Secondly, there is also a requirement that the Federal Court must act promptly in enforcing section 127 orders. The court has demonstrated a willingness not only to prioritise section 127 orders but to sit outside normal sitting hours for these matters. An analysis of the minister's proposals by 80 leading industrial barristers and solicitors suggests that the provision:

. . . may have something to do with the Minister's desire to get even with the Federal Court because of the decisions made by the Court during the course of the waterfront dispute.

It is hardly a good basis for making public policy, is it? A hurt ego and a desire for revenge are hardly a good basis for public policy.

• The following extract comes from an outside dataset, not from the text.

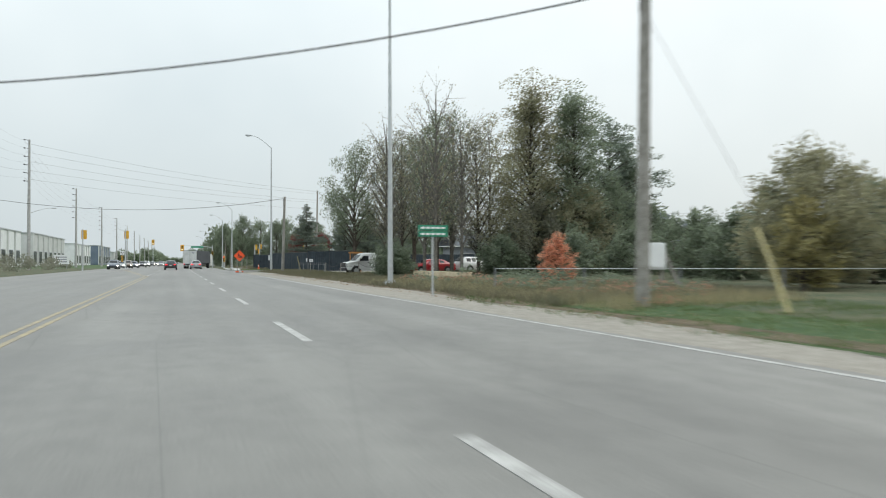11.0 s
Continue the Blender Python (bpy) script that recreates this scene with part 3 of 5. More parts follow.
tree("far_tree", 95.4, 197, 16.0, 4.4, "pale green tree far behind the yard", LEAF_MID, "oval", crown_from=0.2, seed=29, n_leaf=4200, size=0.34, gap=0.3, limbs=30)
tree("far_tree", 101.5, 196, 9.5, 3.0, "pale green tree far behind the yard", LEAF_MID, "round", crown_from=0.15, seed=30, n_leaf=2600, size=0.34, gap=0.3, limbs=24)
# pines before the stone yard house
PN = "dark wind-shaped pine with a bare lower trunk"
for i, (x, y, top, r) in enumerate(((15.7, 147.6, 4.3, 1.6), (17.4, 148.6, 4.6, 1.6), (21.2, 148.4, 4.25, 1.6), (24.2, 148.2, 4.4, 1.8), (27.5, 148.5, 4.5, 1.6), (29.6, 149, 4.3, 1.6), (32.2, 148, 5.0, 1.9))):
    pine("pine", x, y, top, r, PN, seed=50 + i, group="row of pines")
# spruces and trees round the house
for i, (x, y, top, r) in enumerate(((39, 200.5, 9.7, 3.3), (42.0, 202, 8.4, 2.8), (44.9, 203, 8.4, 2.9), (47.9, 202, 8.9, 3.2), (51.2, 200, 8.3, 2.8), (55, 197, 7.6, 2.6), (43.4, 205.5, 8.6, 3.0), (49.4, 204.5, 8.6, 3.0), (57.6, 203.5, 8.4, 2.8), (62.0, 203.0, 8.8, 2.8), (68.0, 201.0, 7.6, 2.6))):
    spruce("spruce", x * 1.1, 136 + (y - 136) * 1.1, 1.1 + (top - 1.1) * 1.1, r * 1.15, "dark spruce behind the house", seed=60 + i, whorls=28, dense=1.5, size=0.22, group="spruces behind the house")
tree("bare_tree", 49.5, 201.0, 10.4, 3.6, "round leafless tree with fine grey twigs", LEAF_THIN, "round", crown_from=0.2, seed=67, n_leaf=120, size=0.08, limbs=110, trunk=0.11, twigs=9, bark=PALEBARK)
tree("bare_sapling", 25.4, 169.3, 4.3, 0.9, "leafless young tree with fine twigs", LEAF_THIN, "vase", crown_from=0.35, seed=69, n_leaf=60, size=0.06, limbs=22)
tree("autumn_tree", 28.4, 168.2, 4.3, 1.25, "rust-coloured thin autumn tree", LEAF_RUST, "round", crown_from=0.3, seed=68, n_leaf=1000, size=0.11, limbs=40, bark=PALEBARK)
for i, (x, y, top, r) in enumerate(((31.2, 202, 4.2, 2.1), (34, 204.0, 5.2, 2.5), (36.2, 206.2, 5.2, 2.5))):
    tree("shrub", x, y, top, r, "dense dark green shrub", LEAF_DARK, "round", crown_from=0.05, seed=70 + i, n_leaf=3600, size=0.13, category="shrub")
tree("yard_tree", 34, 219, 5.6, 1.7, "small dark green tree beside the brick house", LEAF_DARK, "oval", crown_from=0.15, seed=73, n_leaf=2600, size=0.13, gap=0.2)
# verge before the wood
tree("autumn_shrub", 14.2, 210.3, 2.0, 0.72, "orange-red autumn shrub in the verge", LEAF_SHRUB, "oval", crown_from=0.05, seed=75, n_leaf=2600, size=0.07, limbs=40, category="shrub")
tree("yellow_tree", 18.0, 202.0, 3.0, 1.15, "small bright yellow tree at the yard edge", LEAF_YEL, "round", crown_from=0.1, seed=81, n_leaf=1800, size=0.12, gap=0.2)
tree("yellow_tree", 19.9, 203.2, 4.5, 2.5, "broad yellow-green tree at the yard edge", LEAF_YG, "round", crown_from=0.08, seed=76, n_leaf=7500, size=0.13, limbs=44)
tree("yard_tree", 24.3, 204.6, 3.9, 1.9, "dark green rounded tree at the yard edge", LEAF_DARK, "round", crown_from=0.08, seed=77, n_leaf=4200, size=0.13)
tree("far_shrub", 33, 198.5, 3.9, 1.9, "grey-green thicket behind the yard", LEAF_OLIVE, "round", crown_from=0.05, seed=78, n_leaf=4200, size=0.13, category="shrub")
tree("far_shrub", 28.8, 202.4, 2.9, 1.9, "dark leafy bush behind the yard fence", LEAF_DARK, "round", crown_from=0.04, seed=80, n_leaf=4600, size=0.13, category="shrub")
tree("shrub", 13.2, 230.2, 2.1, 1.5, "dense dark green bush by the gravel entrance", LEAF_DARK, "oval", crown_from=0.02, seed=79, n_leaf=6500, size=0.10, limbs=44, category="shrub")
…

In these provisions the government is seeking to limit the discretion of the courts. Even the Industrial Relations and Management Newsletter in July this year said:

. . . there is a concern that by limiting Court discretion so much, genuine cases may not get the special attention they need. Employers are not always in the right—nor are unions and employees always in the wrong.

You would never guess that from reading this legislation; you would never guess that there is any chance that the employer would ever be in the wrong.

I return briefly to right of entry. This has certainly been a problem in Western Australia. I will not go into too much detail, but the CFMEU is a union that has experienced a lot of difficulty with this. It has led to a number of injuries, and indeed deaths, on construction sites in Western Australia where safety re quirements have not been adhered to. Because of the onerous conditions of rights of entry in Western Australia, union officials have not been able to enter those sites and inspect them. This has certainly led to injury and, I think it is fair to say, a number of deaths in the construction industry in Western Australia. I am very concerned that this legislation will indeed lead to an extension of that problem around the country. I think it is also fair to say that there is no way in which this legislation is fair to Australian workers; there is no way in which it meets the suggestion in its title that it will provide more jobs and better pay—in fact, it will be just the reverse.